Обращает на себя внимание постоянное обращение Махно к мыслям об организации анархического движения в стране. Он достаточно трезво оценивал обстановку и считал неправильным, что анархисты не только не делают ничего для организации своего движения, но и вообще не придают никакого значения подобной работе.
Эти выводы Нестора Махно вообще-то выходили за рамки революционной идеологии анархизма. В отличие от тех, кто исповедовал классические формы анархизма и не признавал вообще никакой организации и организаторской работы, Махно всегда высказывался в ее пользу.
Итак, в мае 1918 г. Махно прибыл в Москву.
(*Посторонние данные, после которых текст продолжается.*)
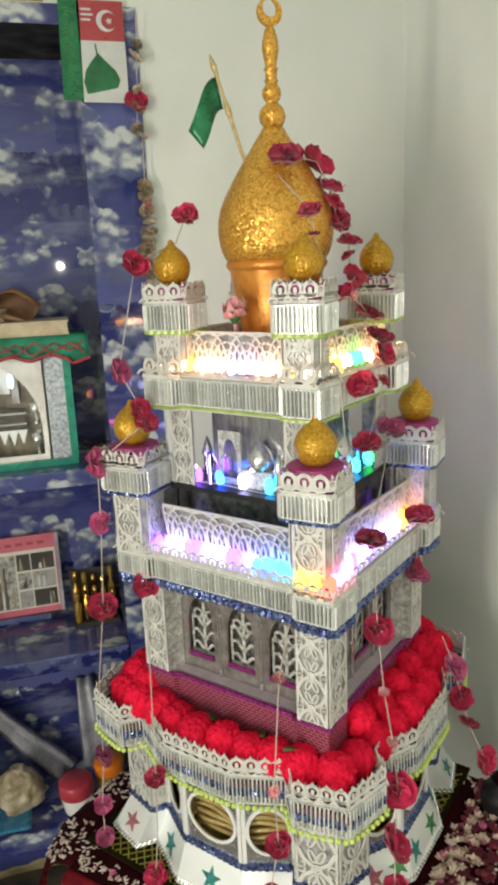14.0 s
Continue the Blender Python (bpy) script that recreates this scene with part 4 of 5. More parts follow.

Взяв на вокзале извозчика, он сразу же отправился на поиски Аршинова, который в то время был секретарем Московского союза идейной пропаганды анархизма. Нестору было о чем поговорить со своим учителем. За время длительного заключения в Бутырках, когда Махно не имел возможности наблюдать за событиями, происходящими в обществе, многое изменилось в жизни. И теперь, вновь встретившись с Аршиновым, он мог посоветоваться с ним, сравнить впечатления.
В Москве Махно встретился также с видными анархистами — Л. Черным, И. Гроссманом. Беседы с ними произвели на него в общем-то удручающее впечатление.
«Фактически не было таких людей, — писал Махно, — которые взялись бы за дело нашего движения и понесли бы его тяжесть до конца. Или, если они и были, то, видимо, не хотели задумываться над катастрофическим положением нашего движения… Все это меня, очутившегося временно в Москве, убеждало в том, что я прав был, мысля о Москве как о центре бумажной революции, которая привлекает к себе всех, и социалистов, и анархистов, любящих особенно сильно в революции одно только дело: это — много говорить, писать, и бывающих не прочь посоветовать массам, но на расстоянии, издалека…»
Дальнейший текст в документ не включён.